In the code below, I coded these in explcitly & clearly. I specified the common Acceptance Criteria value of 0.05.
# specify hypotheses & acceptance criteria for test
null_hypothesis = "There is no relationship between mailer type and signup rate. They are independent"
alternate_hypothesis = "There is a relationship between mailer type and signup rate. They are not independent"
acceptance_criteria = 0.05
Calculate Observed Frequencies & Expected Frequencies
As mentioned in the section above, in a Chi-Square Test For Independence, the observed frequencies are the true values that we’ve seen, in other words the actual rates per group in the data itself. The expected frequencies are what we would expect to see based on all of the data combined.
The below code:
- Summarises my dataset to a 2x2 matrix for signup_flag by mailer_type
- Based on this, calculates the:
- Chi-Square Statistic
- p-value
- Degrees of Freedom
- Expected Values
- Prints out the Chi-Square Statistic & p-value from the test
- Calculates the Critical Value based upon our Acceptance Criteria & the Degrees Of Freedom
- Prints out the Critical Value
# aggregate our data to get observed values
observed_values = pd.crosstab(campaign_data["mailer_type"], campaign_data["signup_flag"]).values
# run the chi-square test
chi2_statistic, p_value, dof, expected_values = chi2_contingency(observed_values, correction = False)
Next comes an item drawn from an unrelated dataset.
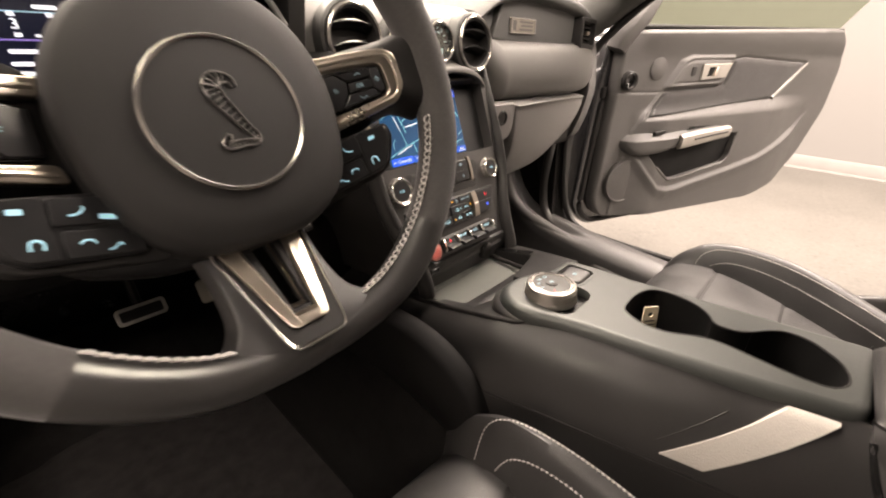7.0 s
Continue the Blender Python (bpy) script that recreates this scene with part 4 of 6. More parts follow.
for i in range(4):
    cx = -0.0304 + i * 0.0322
    prof = [(-0.0105, 0.003), (-0.0105, 0.012), (-0.0085, 0.0205), (-0.0055, 0.0220), (-0.0030, 0.0185), (-0.0005, 0.0100), (0.0095, 0.0060), (0.0105, 0.003)]
    m = on_face(cx, 0.7745) @ Matrix(((0, 0, 1, 0), (1, 0, 0, 0), (0, 1, 0, 0), (0, 0, 0, 1)))
    part("toggle", Shape().prism(prof, -0.0125, 0.0125, 0.001, m), BUTTON, row, "black paddle toggle switch")
hz = Shape()
hz.prism([(-0.0030, -0.0024), (0.0030, -0.0024), (0, 0.0030)], 0.0, 0.0004, 0, on_face(-0.0304, 0.7795, 0.0082))
part("hazard_mark", hz, ICON_RED, row)
lettering("OFF", 0.0056, on_face(0.005, 0.7795, 0.0088), ICON, row, 0.0002, "toggle_word")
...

# print chi-square statistic
print(chi2_statistic)
>> 1.94
# print p-value
print(p_value)
>> 0.16
# find the critical value for our test
critical_value = chi2.ppf(1 - acceptance_criteria, dof)
# print critical value
print(critical_value)
>> 3.84
Based upon my observed values, I got:
- Mailer 1 (Low Cost): 32.8% signup rate
- Mailer 2 (High Cost): 37.8% signup rate
From this, I saw that the higher cost mailer led to a higher signup rate. The results from my Chi-Square Test provided me more information about how confident I could be that this difference was robust, or if it might have occured by chance.
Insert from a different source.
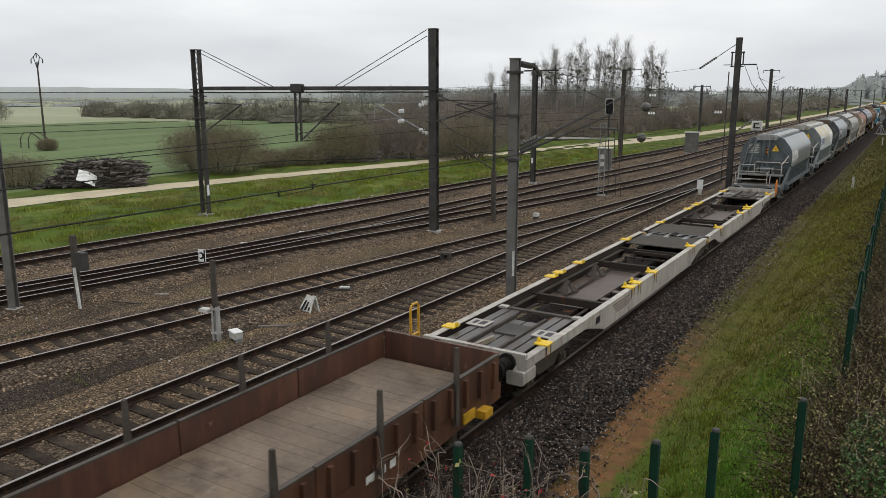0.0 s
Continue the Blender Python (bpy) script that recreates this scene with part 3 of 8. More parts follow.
mast_l = h_mast("steel_mast", -16.45, 12.6, 8.0, 0.25, "pale galvanised steel mast on a concrete foot", M["steel_grey"], 20)
for k, (x, y, top, w) in enumerate(((-24.8, 137.4, 7.9, 0.5), (-17.0, 158.0, 11.0, 0.7), (-18.8, 215.9, 7.8, 0.6), (-17.4, 277.0, 7.3, 0.6), (-11.0, 205.0, 7.6, 0.4), (-10.5, 250.0, 7.6, 0.4), (-10.5, 310.0, 7.6, 0.5), (-4.0, 340.0, 8.5, 0.5), (-2.9, 420.0, 8.5, 0.6), (2.9, 152.0, 9.6, 0.45), (3.2, 230.0, 8.5, 0.4), (-17.8, 180.6, 7.0, 0.3), (-14.0, 180.0, 7.6, 0.35), (-17.5, 340.0, 7.8, 0.5), (-10.5, 400.0, 8.0, 0.5))):
    mm = h_mast("steel_mast", x, y, top, w * 0.75, "distant dark steel line mast with crossarm", M["steel_dark"], 0, False)
    part("crossarm", Build().box(-1.5, 1.5, -0.06, 0.06, top - 0.3, top - 0.18).box(-1.45, -1.35, -0.05, 0.05, top - 0.7, top - 0.2).box(1.35, 1.45, -0.05, 0.05, top - 0.7, top - 0.2), M["steel_dark"], mm)
    part("bracket", Build().beam((0, 0, top - 2.6), (2.4, 0, top - 1.5), 0.06).beam((0, 0, top - 1.4), (2.4, 0, top - 1.5), 0.04).beam((0, 0, top - 2.6), (-2.4, 0, top - 1.5), 0.06), M["steel_dark"], mm)


# ---- wires ----
def wire_run(name, pts, sag, r, label, span=50.0):
    line = []
    for a, c in zip(pts, pts[1:]):
        a, c = Vector(a), Vector(c)
        line += [a + (c - a) * (i / 8) - Vector((0, 0, sag * 4 * (i / 8) * (1 - i / 8))) for i in range(8)]
    b = Build().tube(line + [Vector(pts[-1])], r, 4)
    return thing(name, pose(0, 0, 0), label, "overhead wire", "overhead wires", b=b, mats=M["wire"])


def catenary(xs, zc, zm, label, ys=(-20, 30, 62, 110, 165, 220, 280, 400), drops=True):
    """Contact wire with messenger and droppers; xs gives its line across the plan."""
    pts = [(xs(y), y, zc) for y in ys]
    ms = [(xs(y), y, zm) for y in ys]
    wire_run("contact_wire", pts, 0.0, 0.01, label)
    if not drops:
        return
    top = wire_run("messenger_wire", ms, 0.02, 0.01, label)
    for (xa, ya, _), (xb, yb, _) in zip(pts[:4], pts[1:4]):
        for i in range(1, 7):
            t = i / 7
            z = zm - 0.02 * 4 * t * (1 - t)
            part("dropper", Build().tube([(xa + (xb - xa) * t, ya + (yb - ya) * t, zc), (xa + (xb - xa) * t, ya + (yb - ya) * t, z)], 0.004, 3), M["wire"], top)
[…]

I got a Chi-Square Statistic of 1.94 and a p-value of 0.16. The critical value for my specified Acceptance Criteria of 0.05 was 3.84
Note When applying the Chi-Square Test above, I used the parameter correction = False which meant we were applying what was known as the Yate’s Correction which was applied when my Degrees of Freedom was equal to one. This correction helped to prevent overestimation of statistical signficance in this case.
Analysing The Results
At this point, I had everything I needed to understand the results of my Chi-Square test - and just from the results above I could see that, since my resulting p-value of 0.16 was greater than my Acceptance Criteria of 0.05 then I retained the Null Hypothesis and concluded that there was no significant difference between the signup rates of Mailer 1 and Mailer 2.
I made the same conclusion based upon my resulting Chi-Square statistic of 1.94 being lower than my Critical Value of 3.84
To make this script more dynamic, I created code to automatically interpret the results and explain the outcome to us…
# print the results (based upon p-value)
if p_value <= acceptance_criteria:
print(f"As our p-value of {p_value} is lower than our acceptance_criteria of {acceptance_criteria} - we reject the null hypothesis, and conclude that: {alternate_hypothesis}")
else:
print(f"As our p-value of {p_value} is higher than our acceptance_criteria of {acceptance_criteria} - we retain the null hypothesis, and conclude that: {null_hypothesis}")
>> As our p-value of 0.16351 is higher than our acceptance_criteria of 0.05 - we retain the null hypothesis, and conclude that: There is no relationship between mailer type and signup rate. They are independent
# print the results (based upon p-value)
if chi2_statistic >= critical_value:
print(f"As our chi-square statistic of {chi2_statistic} is higher than our critical value of {critical_value} - we reject the null hypothesis, and conclude that: {alternate_hypothesis}")
else:
print(f"As our chi-square statistic of {chi2_statistic} is lower than our critical value of {critical_value} - we retain the null hypothesis, and conclude that: {null_hypothesis}")
>> As our chi-square statistic of 1.9414 is lower than our critical value of 3.841458820694124 - we retain the null hypothesis, and conclude that: There is no relationship between mailer type and signup rate. They are independent
As we can see from the outputs of these print statements, we do indeed retain the null hypothesis. We could not find enough evidence that the signup rates for Mailer 1 and Mailer 2 were different - and thus conclude that there was no significant difference.
Discussion
While I saw that the higher cost Mailer 2 had a higher signup rate (37.8%) than the lower cost Mailer 1 (32.8%) it appeared that this difference was not significant, at least at my Acceptance Criteria of 0.05.
Without running this Hypothesis Test, the client may have concluded that they should always look to go with higher cost mailers - and from what I saw in this test, that may not be a great decision. It would result in them spending more, but not necessarily gaining any extra revenue as a result
My results here also do not say that there definitely isn’t a difference between the two mailers - I was only advising that we should not make any rigid conclusions at this point.
Running more A/B Tests like this, gathering more data, and then re-running this test may provide me, and the client more insight!